07/03/05 08:39:32.59 mDq6aNH2
米国は巨額の経常赤字を計上し続け、それを埋め合わせる借金を累積してきた結果、世界最大の純債務国になっている。
この債務を円滑にファイナンスし続けられなければドル暴落懸念が台頭する。
経常赤字を計上し続ける過程で累積した対外債務はドルの減価圧力に働く。
対外債務を抱えているということは利払いや償還やその他を通じて常に将来のドル売り外貨買い圧力を受けていることになるのだ。
注意しなければいけないのは経常赤字そのものにあまり囚われてはいけないということ。
なぜなら少なくと現在は米国の経常赤字は円滑にファイナンスされているからだ。
年がら年中、経常赤字でドルは下がると言い続けているアナリストと一緒になってはいけない。
経常赤字で積み上がる対外債務残高がドル減価圧力に働くのは間違いない。長期的には確実に米ドルの下値は切り上がっている。
しかしレバレッジを効かせてトレードしている我々に重要なのは経常赤字を受けて投資家がどう動くか予想することだ。
現在、膨大な経常赤字ファイナンスを可能にしている背景は
①米国の潜在成長率はG7諸国の中で頭一つ抜けており、それゆえ高い収益性と流動性の富む金融市場を抱えている。
潜在成長率を比較すると米国3.25%~3.5%、ユーロ圏2.00%~2.25%、日本1.8%~2.0%と言われている。
②信用力(返済力)が高いこと。FRBは世界から絶対的な信頼を勝ち得ており、それゆえに投資家は対米投資に安堵している。
③産油国・新興国の債券市場が未成熟なこと。新興国は自国の債券市場が未成熟ゆえに余った資金は米国などの先進国市場に預託している。
この構図が将来的に崩れていくのかどうか?これが今後のドル相場の動きを握る。前述の①~③に関して私のシナリオを書くと
①現在、ユーロ圏は労働市場が堅調で失業率は低下傾向。同時に企業も設備投資を積極的に展開している。
つまり現在は労働参加率と労働生産性が高まっていく環境にあり、この動きが一時的でなければ潜在成長率は高まっていく。
ユーロ圏は地に足のついたインフレ無き経済成長をしており好調な経済循環は続くだろう。
ユーロ圏の流動性は米国に匹敵する。ユーロ圏は着実に高い収益性と流動性の富む金融市場を抱える経済圏に向かっている。
今後、投資家のユーロ需要はますます高まっていくだろう。
②返済力を見極めるためには長期金利と名目成長率のバランスを見る必要がある。名目成長率が長期金利を上回るか同等なら心配しなくてもいい。
しかし長期金利が名目成長率を明確に超える状況が続くなら債務国には悪材料だ。
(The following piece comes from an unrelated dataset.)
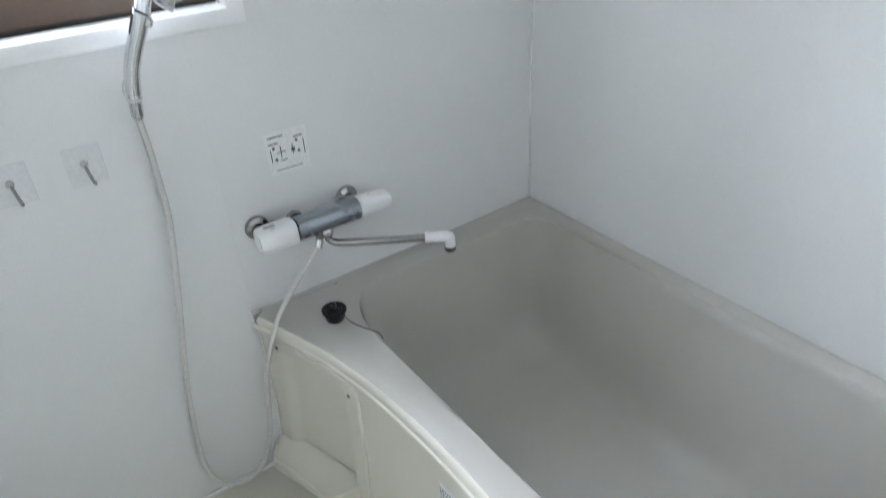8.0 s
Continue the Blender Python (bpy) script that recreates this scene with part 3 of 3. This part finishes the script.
def bathtub():
    t = thing("bathtub", (-0.75, 1.3, BF), "grey-white moulded bathtub with a hollow-curved ivory front", "bathtub")
    mid, n = (-0.75, 1.30), 200
    outer, lip = ray_ring(tub_outline(0.0), mid, n), ray_ring(tub_outline(0.003), mid, n)
    hole = ray_ring(opening_outline(), mid, n)
    way = np.array(mid) - hole
    way /= np.linalg.norm(way, axis=1)[:, None]
    out = outer - np.array(mid)
    out /= np.linalg.norm(out, axis=1)[:, None]

    def at(xy, z):
        return [(float(x), float(y), z) for x, y in xy]
    # the edge is rounded wider on the side of the window wall
    soft = 1.0 + 3.6 * np.clip(way[:, :1] - 0.35, 0, 0.4) / 0.4
    foot = hole + way * 0.145
    rings = [at(lip, RIM - 0.031), at(lip, RIM - 0.016), at(lip - out * 0.0025, RIM - 0.0085), at(lip - out * 0.008, RIM - 0.003), at(lip - out * 0.017, RIM - 0.0004), at(lip - out * 0.026, RIM), at(hole - way * 0.016 * soft, RIM), at(hole - way * 0.006 * soft, RIM - 0.002),
             at(hole, RIM - 0.009), at(hole + way * 0.006, RIM - 0.030), at(hole + way * 0.030, 0.24), at(hole + way * 0.050, 0.160), at(hole + way * 0.070, 0.129), at(hole + way * 0.101, 0.107),
             at(foot, 0.098), at(mid + (foot - mid) * 0.5, 0.094)]
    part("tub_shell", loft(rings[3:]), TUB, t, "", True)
    part("rim_lip", loft(rings[:4], False, False), APRON, t, "ivory rounded rim edge", True)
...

投資家は対米投資を控える可能性がある。
FRBはインフレ期待を抑制し市中金利の指標となる長期金利を安定させ続けなければいけない。
米国の2006第四半期の名目成長率は3.8%。その間の長期金利は平均で4.65%。長期金利が名目成長率をはっきりと上回っている。
この状況が一時的なのか?まだまだ続く見通しなのか?これが重要になってくる。少なくとも現時点の環境はドルに弱気だ。
③産油国・新興国の資本市場はまだ未成熟。先進国を頼る状況は続くだろう。しかし今までのようなドル一極集中は考えられない。
産油国・新興国はドルベッグ脱却を模索し柔軟な為替政策に移行しようとしている。それにともなって外貨準備の構成も変えようとしている。
世界経済の台頭でユーロ資産や円資産の魅力が高まっている。今後、新興国マネーはユーロや円に膨大に流れてくるはずだ。
以上からドルは下がると思っている。米国はまだまだ経常赤字をファイナンスし続けるだろうが投資家のユーロ需要はそれを上回るだろう。
しかしユーロ圏経済が大きく崩れる前兆が出てきたり、ECBがインフレに後手に回るようなことがあったら私のシナリオは崩れる。
ユーロ圏の景況感に注意が必要。大事なのは米経常赤字の絶対量ではない。米経常赤字をめぐる投資家のフローだ。
私の分析では今年もユーロドルは強い。ECBの利上げもサポートして1.45目指していく。
今年のどこかでECBは利上げサイクルを一旦中断するだろう。そして市場に明確なシグナルを送るだろう。
そのときはユーロドルはそれなりの調整をするだろうが絶好の買い場提供にすぎない。
ユーロ円も今週で底打ちして163目指していくと見ている。
何度も言うがリスク管理を徹底すべき。1%逆に動いても躊躇無く損切れるレバでやるのだ。
投資はギャンブルだ。しかし勝算のあるギャンブルにするために分析をしているのだ。